Group normalization layer
layer_group_normalization( object, groups = 2, axis = -1, epsilon = 0.001, center = TRUE, scale = TRUE, beta_initializer = "zeros", gamma_initializer = "ones", beta_regularizer = NULL, gamma_regularizer = NULL, beta_constraint = NULL, gamma_constraint = NULL, ... )
object | Model or layer object |
---|---|
groups | Integer, the number of groups for Group Normalization. Can be in the range [1, N] where N is the input dimension. The input dimension must be divisible by the number of groups. |
axis | Integer, the axis that should be normalized. |
epsilon | Small float added to variance to avoid dividing by zero. |
center | If TRUE, add offset of beta to normalized tensor.

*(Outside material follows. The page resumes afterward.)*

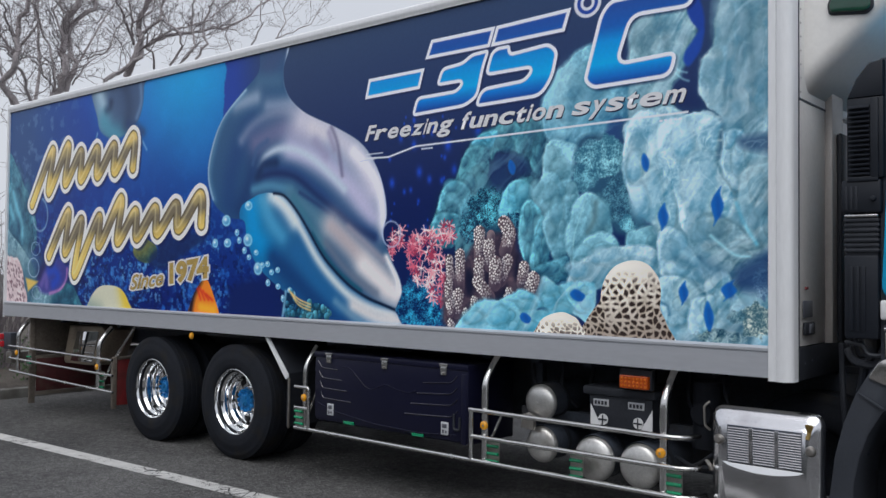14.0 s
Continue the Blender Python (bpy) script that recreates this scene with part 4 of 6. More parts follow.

If False, beta is ignored. |
scale | If TRUE, multiply by gamma. If False, gamma is not used. |
beta_initializer | Initializer for the beta weight. |
gamma_initializer | Initializer for the gamma weight. |
beta_regularizer | Optional regularizer for the beta weight. |
gamma_regularizer | Optional regularizer for the gamma weight. |
beta_constraint | Optional constraint for the beta weight. |
gamma_constraint | Optional constraint for the gamma weight. |
... | additional parameters to pass |
A tensor
Group Normalization divides the channels into groups and computes within each group the mean and variance for normalization. Empirically, its accuracy is more stable than batch norm in a wide range of small batch sizes, if learning rate is adjusted linearly with batch sizes. Relation to Layer Normalization: If the number of groups is set to 1, then this operation becomes identical to Layer Normalization. Relation to Instance Normalization: If the number of groups is set to the input dimension (number of groups is equal to number of channels), then this operation becomes identical to Instance Normalization.